Extortionate insolvency fees come under close scrutiny

Trade minister Nigel Griffiths MP has warned lawyers and accountants who practise insolvency that he will be looking closely at the way they charge fees following the expected publication of a report into the matter by Mr Justice Ferris.

A working party representing all professional bodies involved in insolvency was set up last year under the aegis of Mr Justice Ferris to examine the fees charged by court-appointed insolvency practitioners and their lawyers. It is expected to publish its report next month.

Griffiths warned last week that he will “look at its recommendations very closely”, hinting that he would want to apply them to all insolvencies, not just court-appointed ones.

In July Mr Justice Ferris examined the level of fees in the Maxwell insolvency. He called the £705,000 charged by Nabarro Nathanson and £744,000 billed by Buchler Phillips “profoundly shocking”. The total bill was only slightly less than the total £1,672,500 recovered from the Maxwell estate.

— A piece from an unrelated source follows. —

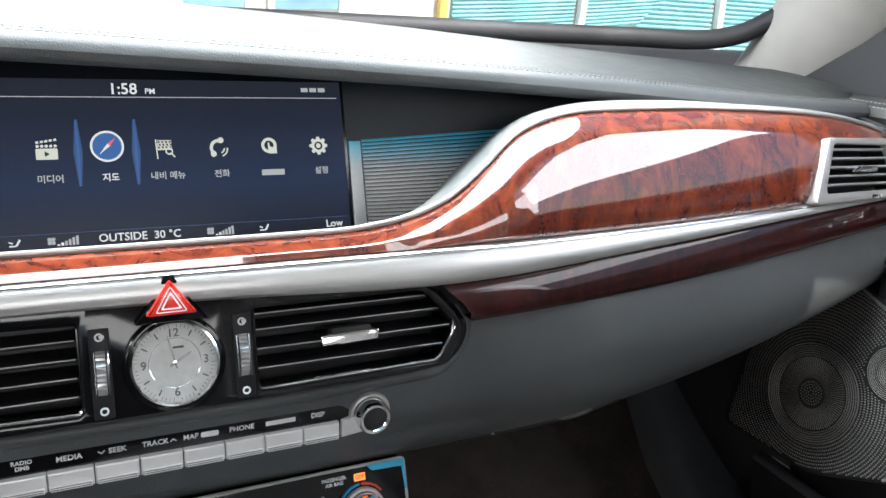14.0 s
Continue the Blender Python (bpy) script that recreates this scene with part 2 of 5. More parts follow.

Speaking at the the Bernard Phillips Memorial Lecture hosted by the Insolvency Practitioners Association, Griffiths said that Ferris' comments in that case – that the fees of practitioners should “reward value and not indemnify cost” – had “struck a real chord” and that he was pleased the president of the Society of Practitioners of Insolvency had endorsed them.

He went on to say: “The task, initially for Mr Justice Ferris and his working party but also for the profession, is to come up with some mechanism which translates the principle into practice.”

He added: “There is an obvious and understandable public concern when any insolvency process consumes the greater portion, if not the whole, of the funds to which creditors look for payment of their debts. The equitable distribution of a debtor's funds among his creditors is what insolvency is supposed to be all about. There is obviously a lot more work to be done in this area.”

Griffiths praised lawyers and insolvency practitioners for getting the courts to disqualify a growing number of “dodgy” and “cowboy” directors (464 in 1993/94 to 1,430 last year). But he warned: “I must be able to continue to defend the cost of disqualification work and particularly the costs of insolvency practitioners and lawyers involved in it.”